_What is expected:_ Type out the data exactly as given. Skip any image.

begin

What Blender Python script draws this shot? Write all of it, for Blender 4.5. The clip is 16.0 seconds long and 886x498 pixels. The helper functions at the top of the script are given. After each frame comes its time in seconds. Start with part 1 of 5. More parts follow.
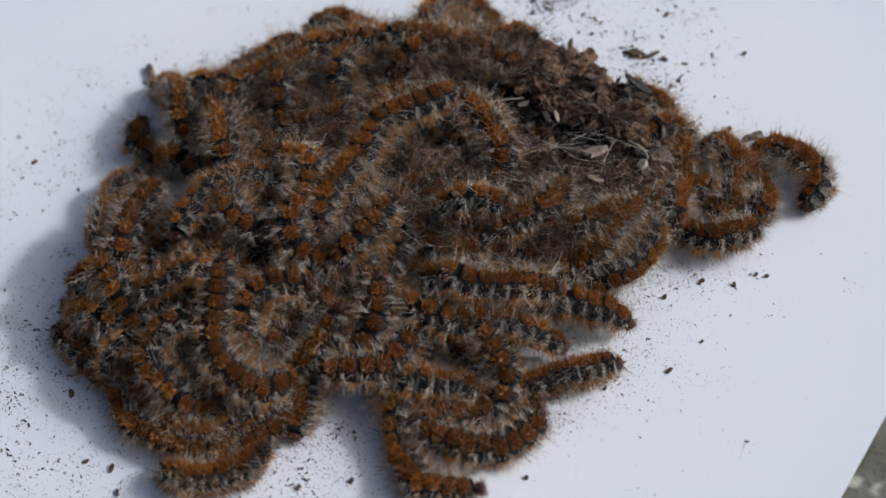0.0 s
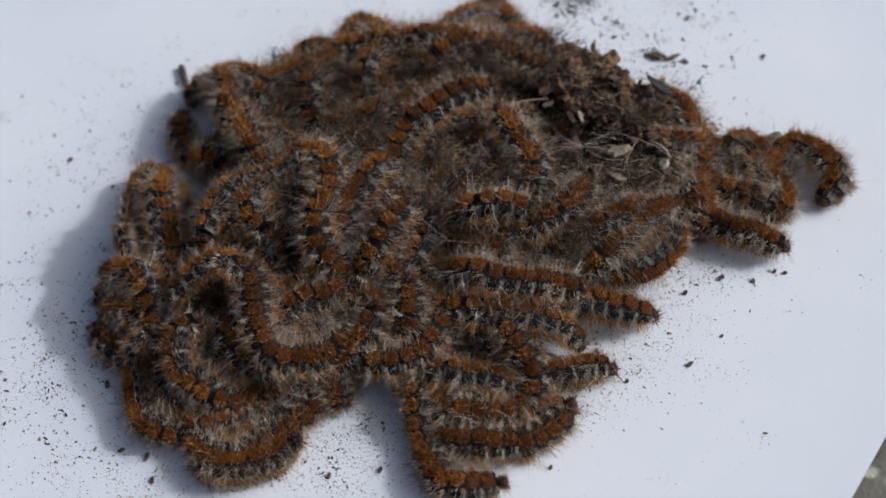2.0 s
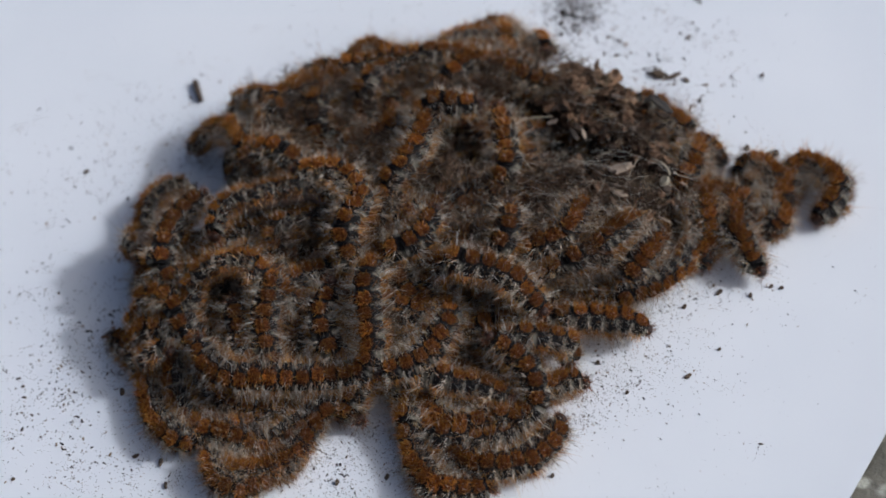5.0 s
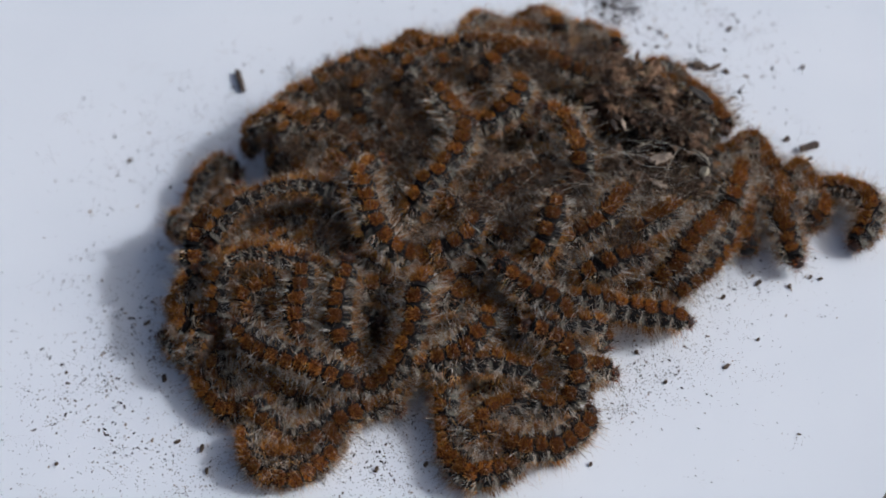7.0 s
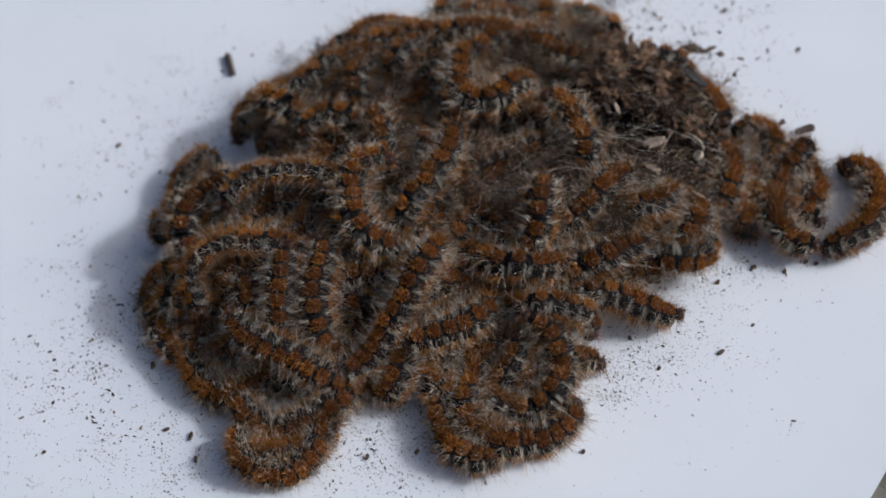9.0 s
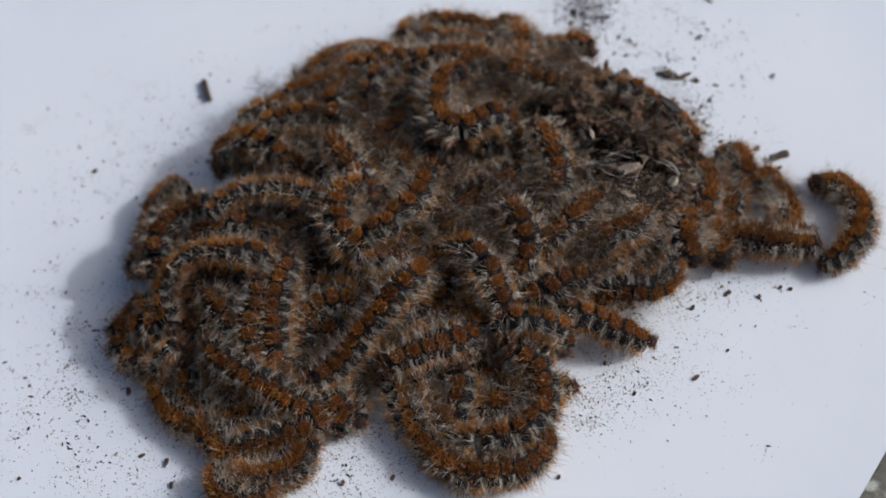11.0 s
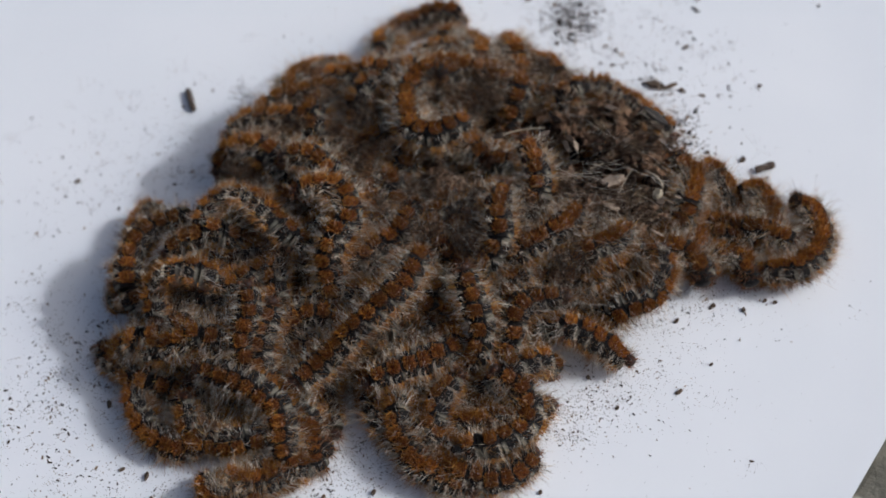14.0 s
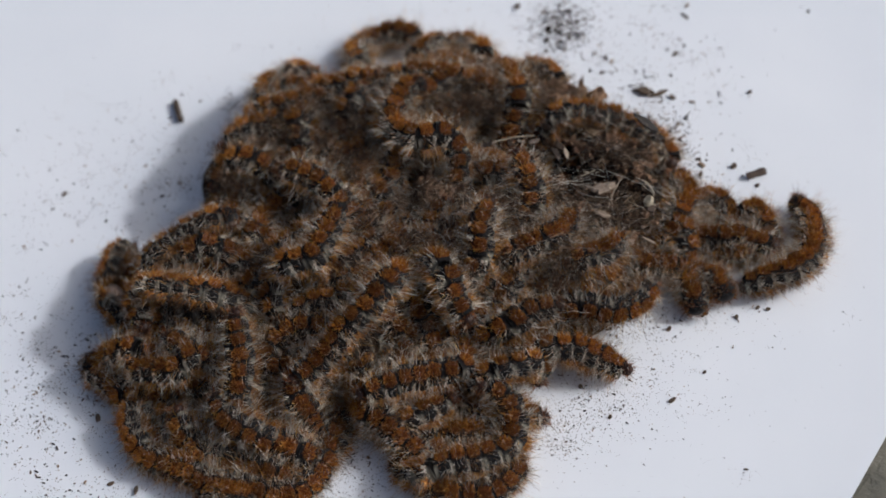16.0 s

end

_The solution:_
What Blender Python script draws this shot? Write all of it, for Blender 4.5. The clip is 16.0 seconds long and 886x498 pixels. The helper functions at the top of the script are given. After each frame comes its time in seconds. Start with part 1 of 5. More parts follow.
0.0 s
2.0 s
5.0 s
7.0 s
9.0 s
11.0 s
14.0 s
16.0 s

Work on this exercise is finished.